— START GIVEN DATA —
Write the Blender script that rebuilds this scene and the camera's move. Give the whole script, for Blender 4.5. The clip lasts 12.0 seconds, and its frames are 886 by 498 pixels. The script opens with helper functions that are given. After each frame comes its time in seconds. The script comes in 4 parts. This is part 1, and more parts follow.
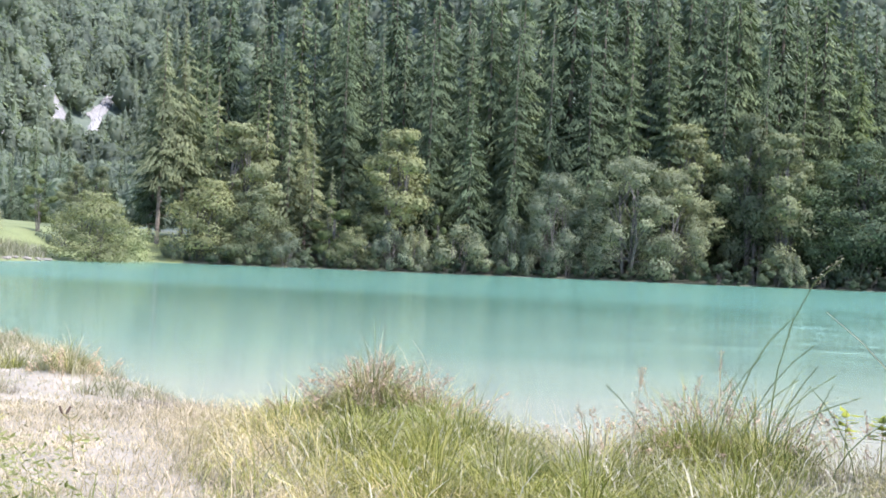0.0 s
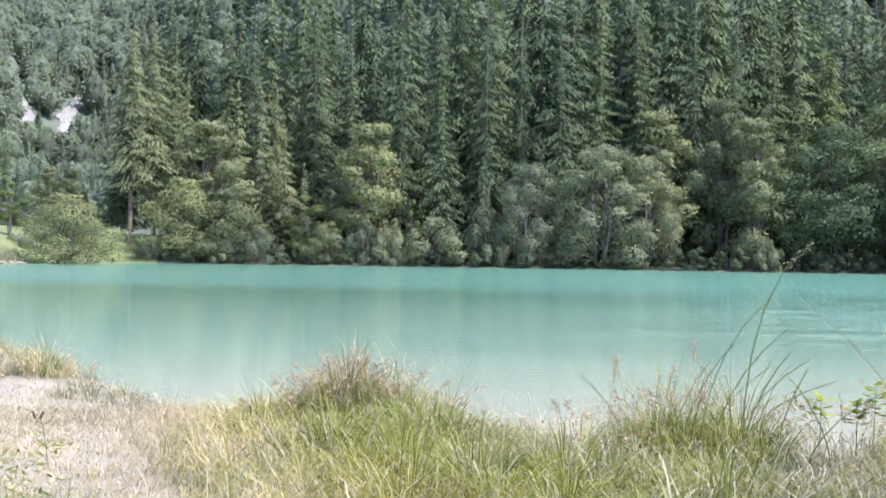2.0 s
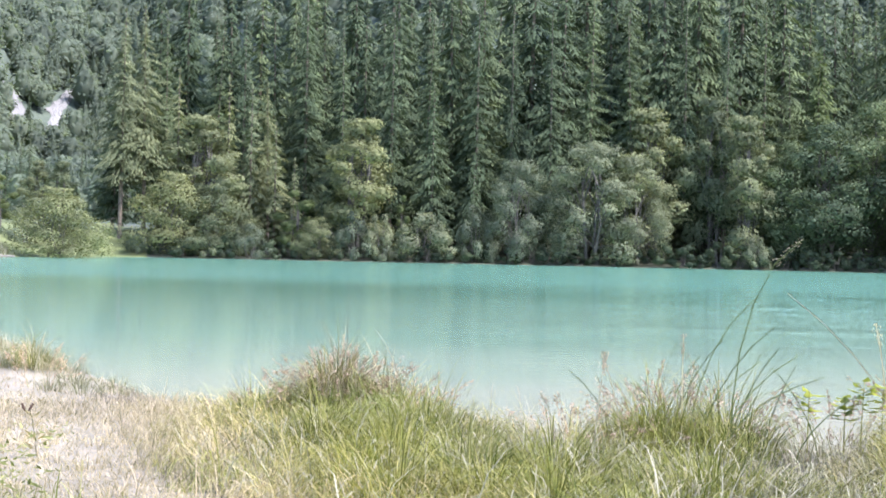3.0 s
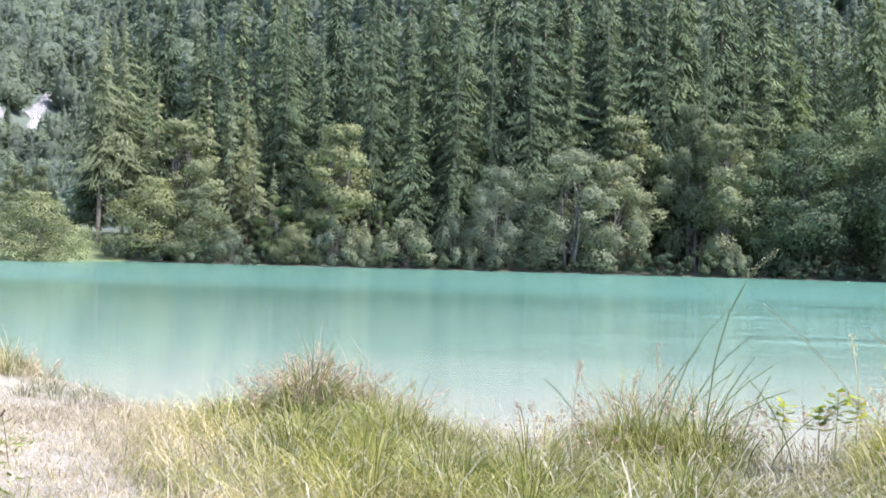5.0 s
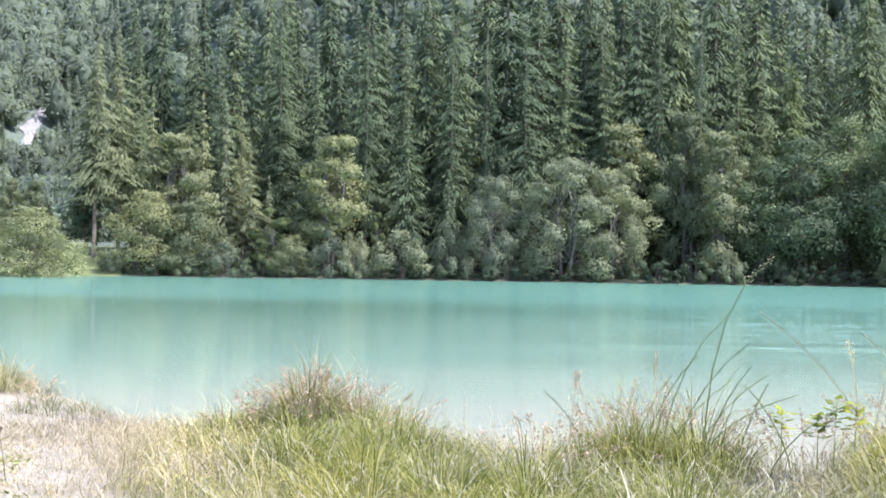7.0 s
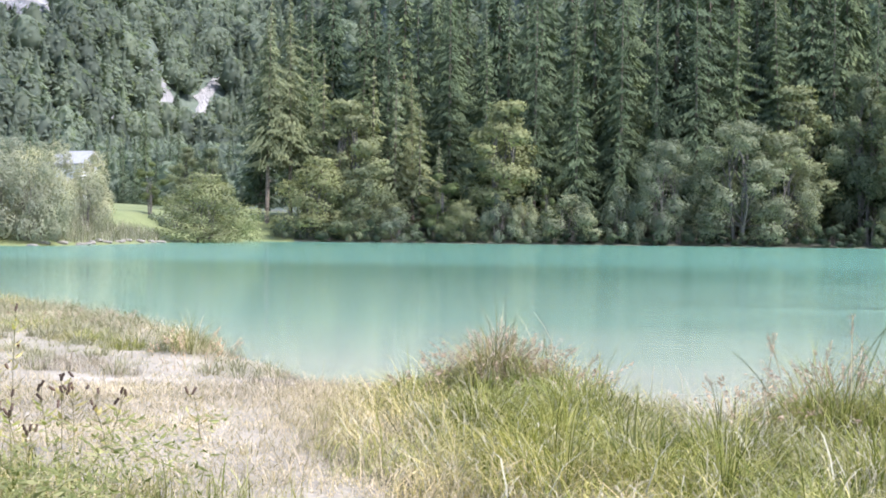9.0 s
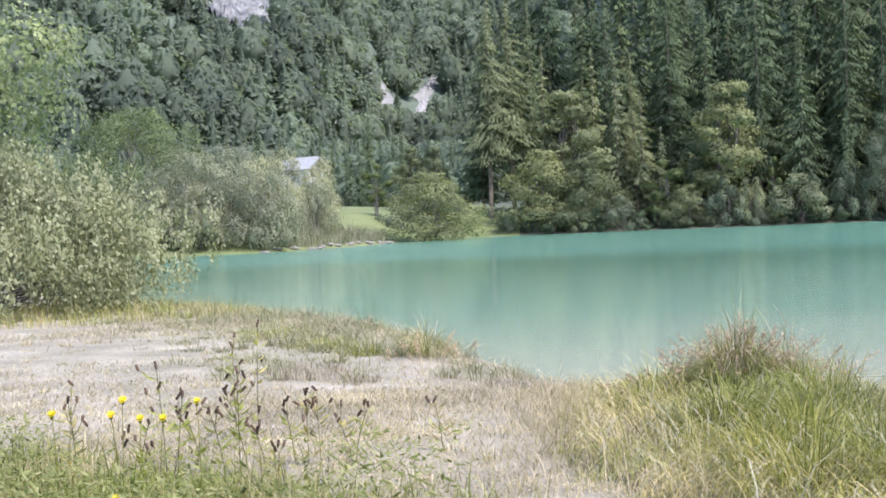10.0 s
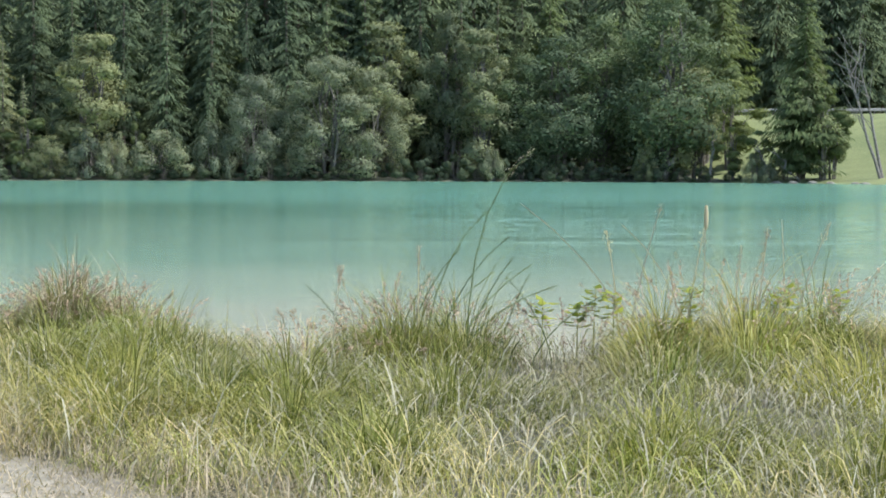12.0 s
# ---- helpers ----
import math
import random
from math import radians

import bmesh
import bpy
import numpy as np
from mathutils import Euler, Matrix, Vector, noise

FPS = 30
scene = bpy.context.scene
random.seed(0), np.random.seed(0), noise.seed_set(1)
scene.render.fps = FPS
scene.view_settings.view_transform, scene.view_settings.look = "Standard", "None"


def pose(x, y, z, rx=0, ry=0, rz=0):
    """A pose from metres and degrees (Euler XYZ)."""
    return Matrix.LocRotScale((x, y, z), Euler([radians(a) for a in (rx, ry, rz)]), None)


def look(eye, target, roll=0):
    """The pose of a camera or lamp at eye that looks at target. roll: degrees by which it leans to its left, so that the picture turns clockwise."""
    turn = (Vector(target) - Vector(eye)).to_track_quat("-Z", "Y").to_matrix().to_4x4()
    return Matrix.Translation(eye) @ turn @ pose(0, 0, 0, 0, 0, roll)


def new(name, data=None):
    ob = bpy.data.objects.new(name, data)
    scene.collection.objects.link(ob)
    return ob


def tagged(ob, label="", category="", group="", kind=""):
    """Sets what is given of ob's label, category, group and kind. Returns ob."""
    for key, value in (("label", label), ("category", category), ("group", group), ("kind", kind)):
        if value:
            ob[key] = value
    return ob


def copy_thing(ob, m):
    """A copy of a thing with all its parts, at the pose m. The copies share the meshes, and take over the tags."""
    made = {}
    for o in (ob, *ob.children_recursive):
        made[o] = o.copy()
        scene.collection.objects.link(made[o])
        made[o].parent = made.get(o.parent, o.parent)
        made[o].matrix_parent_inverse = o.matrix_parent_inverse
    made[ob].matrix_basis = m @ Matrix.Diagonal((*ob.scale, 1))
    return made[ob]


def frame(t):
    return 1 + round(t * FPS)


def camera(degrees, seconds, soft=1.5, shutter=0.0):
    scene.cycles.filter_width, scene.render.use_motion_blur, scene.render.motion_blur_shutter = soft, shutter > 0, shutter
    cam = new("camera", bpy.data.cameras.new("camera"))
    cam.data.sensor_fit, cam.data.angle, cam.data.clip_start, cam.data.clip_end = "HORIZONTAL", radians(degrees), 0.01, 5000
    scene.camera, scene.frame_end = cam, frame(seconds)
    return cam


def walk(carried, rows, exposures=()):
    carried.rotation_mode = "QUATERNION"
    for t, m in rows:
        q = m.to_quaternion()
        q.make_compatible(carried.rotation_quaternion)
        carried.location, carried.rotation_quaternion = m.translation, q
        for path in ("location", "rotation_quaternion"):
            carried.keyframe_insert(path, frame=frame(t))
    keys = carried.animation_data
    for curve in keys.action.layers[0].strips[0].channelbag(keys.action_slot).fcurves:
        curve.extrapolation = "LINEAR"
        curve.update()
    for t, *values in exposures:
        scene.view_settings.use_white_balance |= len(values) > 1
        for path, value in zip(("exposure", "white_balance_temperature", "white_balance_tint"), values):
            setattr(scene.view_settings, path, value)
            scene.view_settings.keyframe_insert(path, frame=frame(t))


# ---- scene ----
cam = camera(29.0, 12.0, soft=1.75, shutter=0.05)
PATH = [
    (0.0, pose(0.009, -0.059, 1.588, 90.32, -2.36, 2.00)),
    (0.5, pose(0.026, -0.035, 1.585, 88.89, -0.95, 1.91)),
    (1.0, pose(0.013, -0.039, 1.580, 89.06, -1.28, 1.38)),
    (1.5, pose(0.033, -0.044, 1.586, 89.31, -1.14, 1.38)),
    (2.0, pose(0.027, -0.039, 1.598, 90.10, -0.88, 1.14)),
    (2.5, pose(0.020, -0.069, 1.591, 90.03, -1.07, 0.48)),
    (3.0, pose(0.028, -0.055, 1.589, 89.97, -1.23, 0.81)),
    (3.2, pose(0.033, -0.040, 1.595, 90.05, -1.38, 0.66)),
    (4.8, pose(0.041, -0.029, 1.599, 89.94, -1.18, 0.01)),
    (5.0, pose(0.049, -0.028, 1.600, 90.19, -1.58, 0.11)),
    (5.5, pose(0.039, -0.027, 1.600, 89.87, -1.77, 0.01)),
    (6.0, pose(0.029, -0.044, 1.597, 90.57, -1.54, 0.17)),
    (6.5, pose(0.049, -0.050, 1.601, 90.67, -1.47, 0.02)),
    (6.7, pose(0.052, -0.037, 1.607, 90.47, -0.92, -0.21)),
    (8.3, pose(0.040, 0.026, 1.598, 91.27, -1.39, 0.80)),
    (8.5, pose(0.028, 0.037, 1.596, 90.19, -1.44, -0.08)),
    (8.9, pose(-0.053, 0.049, 1.567, 88.11, 1.26, 4.68)),
    (9.0, pose(-0.072, 0.057, 1.582, 89.30, -0.66, 5.62)),
    (9.5, pose(-0.137, 0.120, 1.654, 89.64, 2.02, 13.08)),
    (10.0, pose(-0.116, 0.093, 1.649, 89.12, 2.34, 13.12)),
    (10.5, pose(-0.102, 0.051, 1.662, 88.46, 0.80, 11.76)),
    (11.0, pose(-0.093, -0.004, 1.655, 89.10, -0.95, 9.85)),
    (11.1, pose(-0.090, 0.005, 1.640, 89.55, -1.20, 8.05)),
    (11.2, pose(-0.080, 0.012, 1.615, 89.00, -1.00, 5.80)),
    (11.3, pose(-0.065, 0.021, 1.590, 88.00, -0.59, 4.09)),
    (11.4, pose(0.011, 0.048, 1.562, 87.00, -1.13, 2.37)),
    (11.5, pose(0.035, 0.076, 1.587, 86.74, -0.57, -1.55)),
    (11.6, pose(0.042, 0.073, 1.586, 86.28, -0.45, -3.60)),
    (11.7, pose(0.049, 0.070, 1.584, 86.60, -0.35, -5.09)),
    (11.8, pose(0.055, 0.067, 1.583, 86.74, -0.28, -6.04)),
    (11.9, pose(0.061, 0.064, 1.581, 86.98, -0.25, -7.13)),
    (12.0, pose(0.067, 0.062, 1.580, 87.24, -0.23, -7.91)),
]
walk(cam, PATH, [(0.0, 1.63, 6000, 19), (0.5, 1.68, 6000, 18), (1.5, 1.55, 6020, 18), (3.0, 1.65, 5980, 19), (6.7, 1.72, 5960, 20), (8.5, 1.79, 5940, 20), (9.0, 1.54, 6080, 18), (9.5, 1.36, 6040, 17), (10.5, 1.16, 6160, 15), (12.0, 1.13, 6200, 8)])

# ---- light ----
SUN_DIR = Vector((0.53, -0.21, 0.82)).normalized()
world = bpy.data.worlds.new("sky")
world.use_nodes = True
scene.world = world
wn = world.node_tree
sky = wn.nodes.new("ShaderNodeTexSky")
sky.sky_type = "NISHITA"
sky.sun_disc = False
sky.sun_elevation = math.asin(SUN_DIR.z)
sky.sun_rotation = math.atan2(SUN_DIR.x, SUN_DIR.y)
sky.air_density = 1.2
sky.dust_density = 1.5
wn.links.new(sky.outputs[0], wn.nodes["Background"].inputs[0])
wn.nodes["Background"].inputs[1].default_value = 0.15
sun = new("sun", bpy.data.lights.new("sun", "SUN"))
sun.data.energy = 3.15
sun.data.angle = radians(0.55)
sun.data.color = (1.0, 0.95, 0.86)
sun.matrix_world = look(SUN_DIR * 100, (0, 0, 0))

# ---- materials ----


class Nodes:
    """A small helper to wire a material."""

    def __init__(self, name):
        self.mat = bpy.data.materials.new(name)
        self.mat.use_nodes = True
        self.t = self.mat.node_tree
        self.bsdf = self.t.nodes["Principled BSDF"]
        self.out = self.t.nodes["Material Output"]

    def add(self, kind, **values):
        n = self.t.nodes.new(kind)
        for k, v in values.items():
            if k in n.inputs:
                n.inputs[k].default_value = v
        return n

    def link(self, a, b):
        self.t.links.new(a, b)

    def noise(self, scale, detail=4.0, vec=None, rough=0.55):
        n = self.add("ShaderNodeTexNoise", Scale=scale, Detail=detail, Roughness=rough)
        self.link(vec or self.coords(), n.inputs["Vector"])
        return n.outputs["Fac"]

    def coords(self):
        return self.add("ShaderNodeTexCoord").outputs["Object"]

    def ramp(self, fac, stops):
        n = self.add("ShaderNodeValToRGB")
        els = n.color_ramp.elements
        while len(els) < len(stops):
            els.new(0.5)
        for e, (p, c) in zip(els, stops):
            e.position = p
            e.color = (*c, 1)
        self.link(fac, n.inputs[0])
        return n.outputs["Color"]

    def mix(self, fac, a, b, mode="MIX"):
        n = self.add("ShaderNodeMix")
        n.data_type = "RGBA"
        n.blend_type = mode
        for value, sock in ((fac, n.inputs[0]), (a, n.inputs[6]), (b, n.inputs[7])):
            if isinstance(value, (int, float)):
                sock.default_value = value
            elif isinstance(value, tuple):
                sock.default_value = (*value, 1)
            else:
                self.link(value, sock)
        return n.outputs[2]

    def bump(self, height, strength, distance=0.02):
        n = self.add("ShaderNodeBump", Strength=strength, Distance=distance)
        self.link(height, n.inputs["Height"])
        self.link(n.outputs[0], self.bsdf.inputs["Normal"])
        return n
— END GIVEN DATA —
_WRITTEN EXERCISE_
The lines to be given again exactly are those from the one containing "from math import radians" up to and including the one containing "scene.collection.objects.link(made[o])".

_WRITTEN ANSWER_
from math import radians

import bmesh
import bpy
import numpy as np
from mathutils import Euler, Matrix, Vector, noise

FPS = 30
scene = bpy.context.scene
random.seed(0), np.random.seed(0), noise.seed_set(1)
scene.render.fps = FPS
scene.view_settings.view_transform, scene.view_settings.look = "Standard", "None"


def pose(x, y, z, rx=0, ry=0, rz=0):
    """A pose from metres and degrees (Euler XYZ)."""
    return Matrix.LocRotScale((x, y, z), Euler([radians(a) for a in (rx, ry, rz)]), None)


def look(eye, target, roll=0):
    """The pose of a camera or lamp at eye that looks at target. roll: degrees by which it leans to its left, so that the picture turns clockwise."""
    turn = (Vector(target) - Vector(eye)).to_track_quat("-Z", "Y").to_matrix().to_4x4()
    return Matrix.Translation(eye) @ turn @ pose(0, 0, 0, 0, 0, roll)


def new(name, data=None):
    ob = bpy.data.objects.new(name, data)
    scene.collection.objects.link(ob)
    return ob


def tagged(ob, label="", category="", group="", kind=""):
    """Sets what is given of ob's label, category, group and kind. Returns ob."""
    for key, value in (("label", label), ("category", category), ("group", group), ("kind", kind)):
        if value:
            ob[key] = value
    return ob


def copy_thing(ob, m):
    """A copy of a thing with all its parts, at the pose m. The copies share the meshes, and take over the tags."""
    made = {}
    for o in (ob, *ob.children_recursive):
        made[o] = o.copy()
        scene.collection.objects.link(made[o])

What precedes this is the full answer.